Bill Corbet: Which movie was that?
Mary Jo Pehl: All of them, actually.

"They call Lifetime 'Television for Women', but you notice how every time you watch that channel, there's a woman getting beat up?"

Roger: Oh, my God, look what's on Lifetime! Daphne Zuniga in Spooning with Anger.
Steve: So?
Roger: So?! That's our favorite spousal abuse movie of all time. We gave it even higher marks than Valerie Bertinelli's classic, Please, Kevin. Not in the Face.
TV: "I'm sorry dinner was late! I love you so much!"
Roger: Why do they stay, Steve? Why do they stay?note 
American Dad!, A.T. The Abusive Terrestrial

Announcer: This Tuesday on Lifetime: Valerie Bertinelli stars in a Lifetime Original Movie.
Valerie: Y'know, Doctor, you said you were going to cure my cancer, but all you did was rape me! I'm starting to think I don't have cancer at all.
Doctor: Well, you're right. About the rape part. But I'm sorry, you still do have cancer.
Valerie: [bursts into tears]
Announcer: Valerie Bertinelli in: Men Are Terrible And Will Hurt You Because This Is Lifetime.
Family Guy, Movin' Out (Brian's Song)

"Lifetime is a cable channel that caters to middle-aged moms. And by caters to them, I mean panders to them. Lifetime has some original shows; Unreal, Preachers' Daughters, Dance Moms, Little Women: LA, The Client List, Devious Maids...people watch this shit? But if you want to see the good stuff, you gotta check out the Lifetime Original Movies. Lifetime airs many movies targeted to women. My mom was watching one of these once, and that's how I got introduced to the whole thing. I walked in, and I was like "Mom, what is this crap?", and she said "Stop hating everything, you nitpicking, faggot-lipped, adopted piece of shit." But enough about that."

Boyfriend: “He did it.”
(He points at someone who is, in fact, the bad guy.
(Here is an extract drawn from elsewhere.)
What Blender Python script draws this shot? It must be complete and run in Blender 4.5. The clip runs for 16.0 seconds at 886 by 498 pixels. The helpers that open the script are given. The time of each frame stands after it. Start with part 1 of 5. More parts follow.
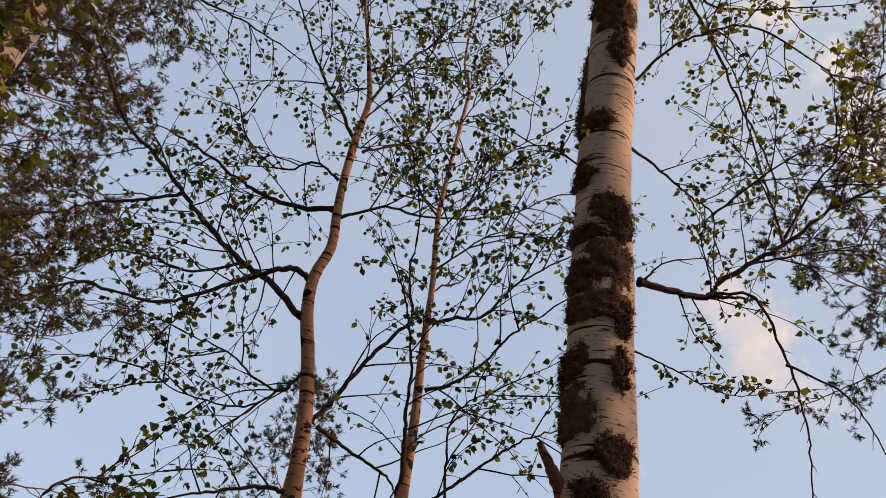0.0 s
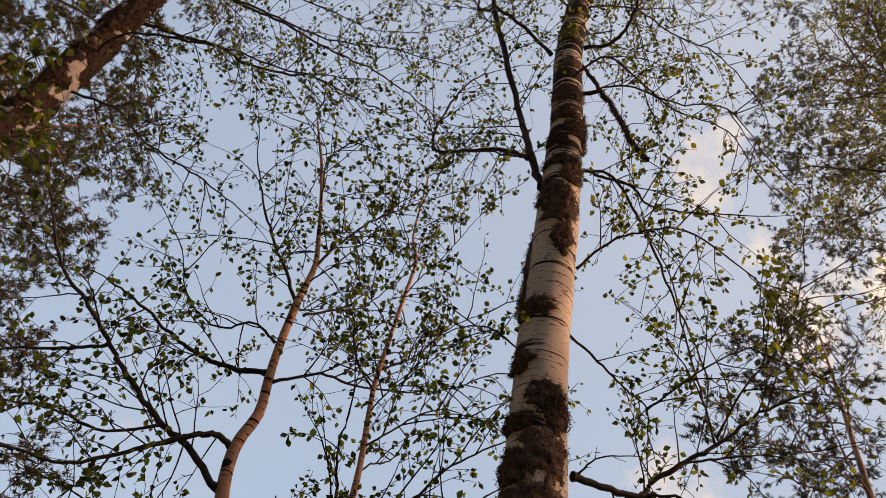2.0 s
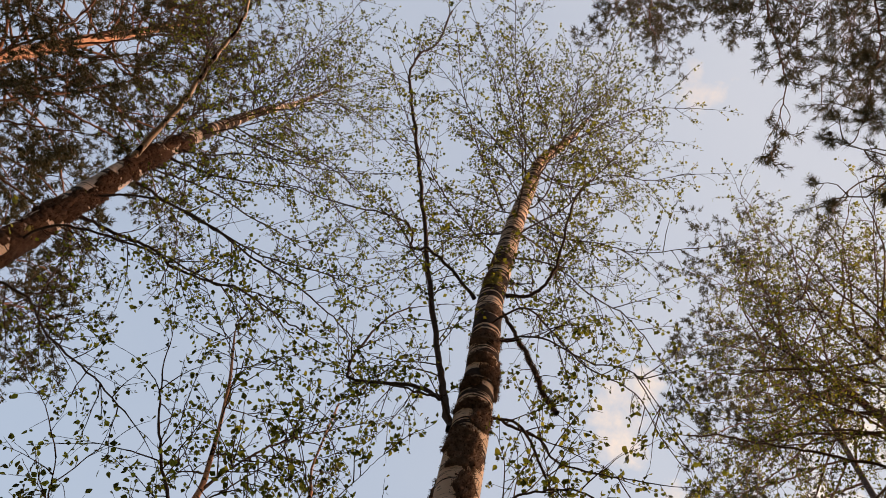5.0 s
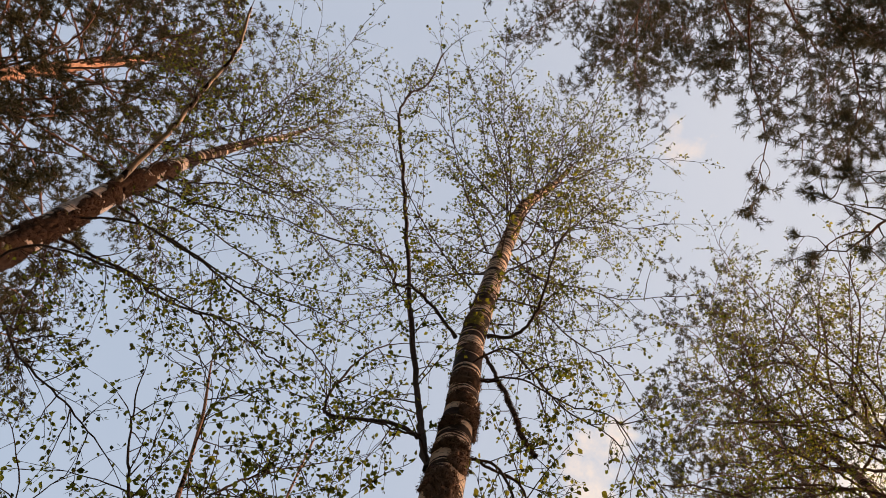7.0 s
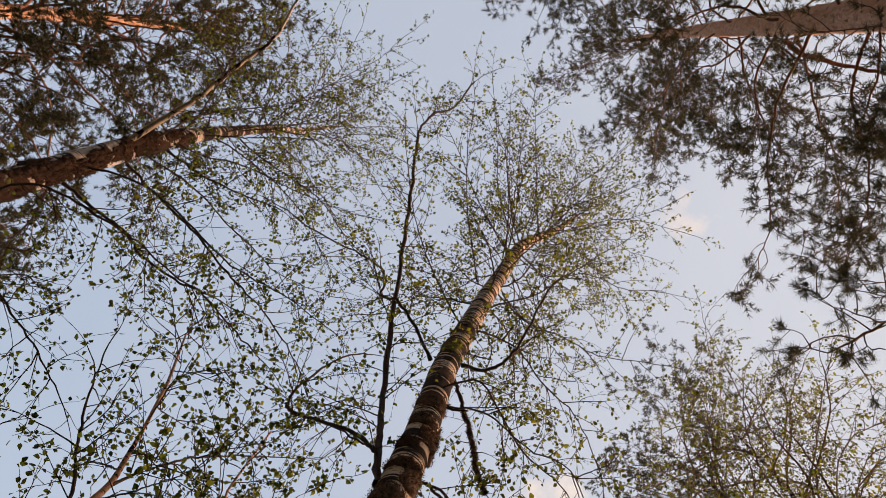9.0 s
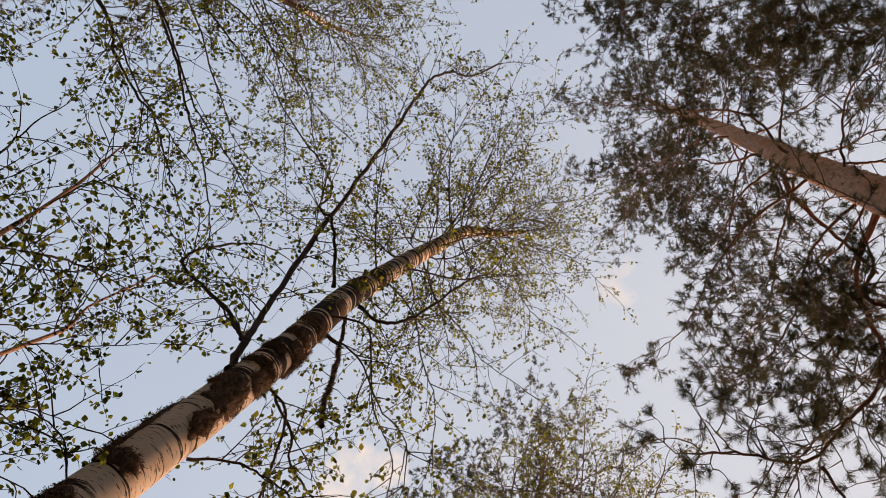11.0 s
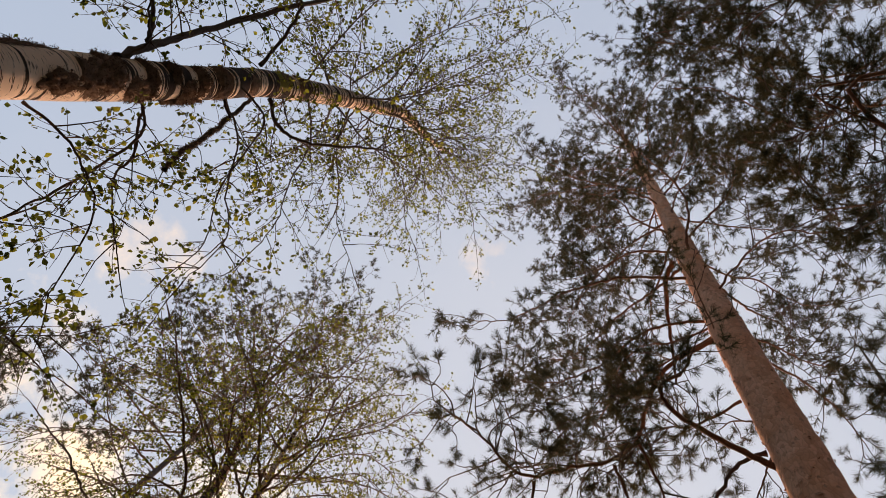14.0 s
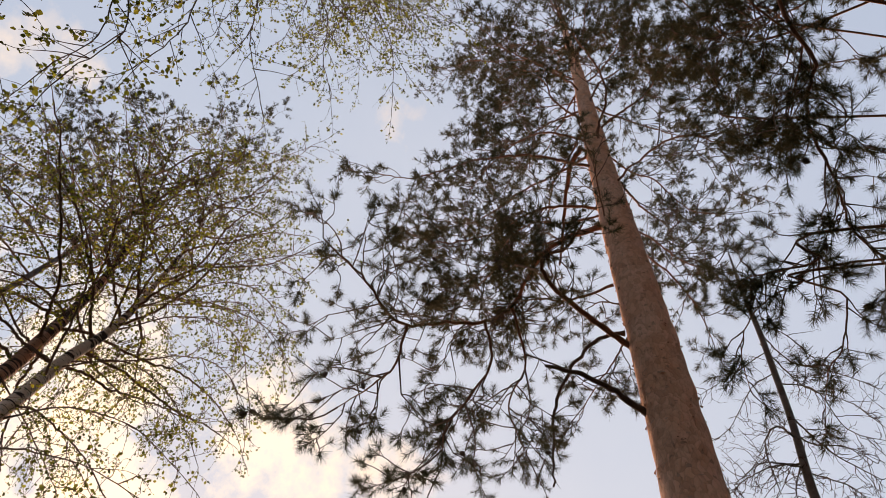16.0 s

She's shocked.)
Girlfriend: “But he hasn’t even said anything yet; how did you know?”
Boyfriend: “This is a Lifetime movie, and he has a penis.”

"It looks like the casting people just waltzed into an Applebee’s and randomly picked people to play the parts as fast as they could so they could get on with their 3 martini lunch. “You’re white. You can play Billy!” I look more like Jane Mancini than the actress playing Jane Mancini does. But you know, I wouldn’t have it any other way. It’s a Lifetime movie. I want community theater wigs, acting that makes Megan Fox look like Tilda Swinton and actors who look absolutely nothing like the person they’re playing. I want that shit to be a wreck from top to bottom. And judging by that picture, it looks like the Melrose Place movie is well on its way."
Michael K., "The cast looked exactly like the original cast and by that I mean not at all."

Hey sexy stranger
Let’s go to my place
And please don’t harvest my kidney
Don’t give me that incredulous face
I saw a movie like that on Lifetime

I am not letting you abandon me here again! Those bitches on Lifetime might put up with it, but not me!